The next step will see the development of rental in the ASEAN Region, even though it is almost non-existent at present. “I think it is a matter of time, but they are not there yet. For example, in Vietnam the rental market is very small, in Thailand there is a little more, but in the rest of the countries, like Indonesia, I don’t see anything yet.

“Thirty years ago, when I started the company, my idea was to use Singapore as a base and go out to the region, but I found that is impossible back then. There are payment and protection issues and that is why we are based in Singapore. We have done some cross-border rental in the past, but we had to make special arrangements. Basically labour has been too cheap in our area, except of course Singapore, and there is a lot of wooden and bamboo scaffolding.”

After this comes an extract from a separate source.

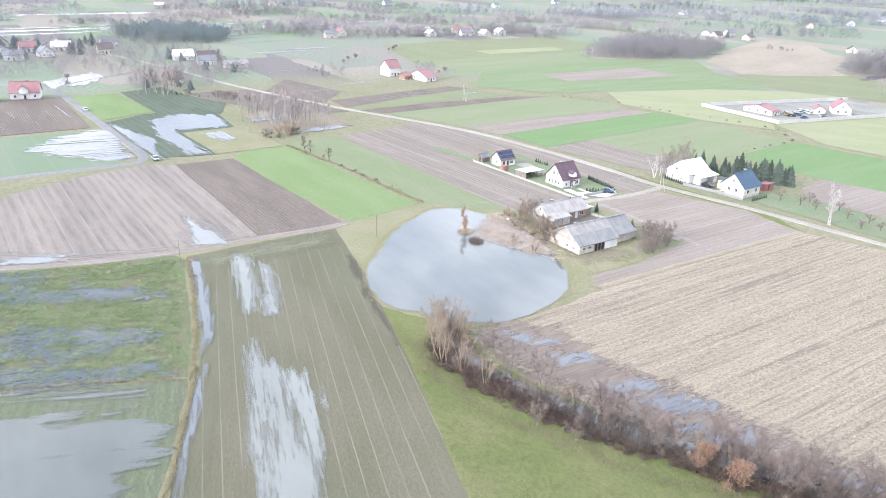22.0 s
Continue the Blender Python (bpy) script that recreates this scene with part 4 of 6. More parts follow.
# ---------------------------------------------------------------- building materials
WHITE_WALL = plain_material("white_render", (0.72, 0.71, 0.69), (0.62, 0.60, 0.57), 0.85, 0.4, bump=0.2)
CREAM_WALL = plain_material("cream_render", (0.66, 0.62, 0.52), (0.56, 0.52, 0.44), 0.85, 0.4, bump=0.2)
GREY_WALL = plain_material("weathered_plaster", (0.56, 0.52, 0.46), (0.42, 0.385, 0.34), 0.9, 0.9, bump=0.5, detail=8.0)
BRICK_WALL = plain_material("bare_brick", (0.36, 0.235, 0.16), (0.27, 0.18, 0.13), 0.9, 0.9, bump=0.5)
PALE_BOARD = plain_material("silvered_boards", (0.42, 0.39, 0.35), (0.33, 0.3, 0.265), 0.9, 0.8, bump=0.4)
BOARD_WALL = plain_material("weathered_boards", (0.26, 0.225, 0.185), (0.19, 0.165, 0.14), 0.9, 0.8, bump=0.4)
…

Nevertheless, Galmon will look to its neighbours for future growth. “Singapore is a very mature market. There is growth because of rules and regulations, but our labour rate has gone up, as well as land and other general costs, and this will set the tone for the future.”

Mr Ong continues, “Singapore is small and Galmon alone has about 2,700 machines; the market is quite saturated here, so we must decide which countries to go into, but we do need to go.” The increasingly prominent ASEAN Free Trade Area (AFTA) agreement, originally signed in 1992, should help things along. Back then it had six members: Brunei, Indonesia, Malaysia, the Philippines, Singapore and Thailand. Vietnam joined in 1995, Laos and Myanmar in 1997 and Cambodia in 1999.

The primary goal of AFTA is to Increase ASEAN’s competitive edge. “Things will definitely change,” insists Mr Ong, “But it is a matter of time. Singapore is like a great door to the region; everyone is looking to Singapore for reference, but they won’t necessarily follow quickly, mainly because of national pride.”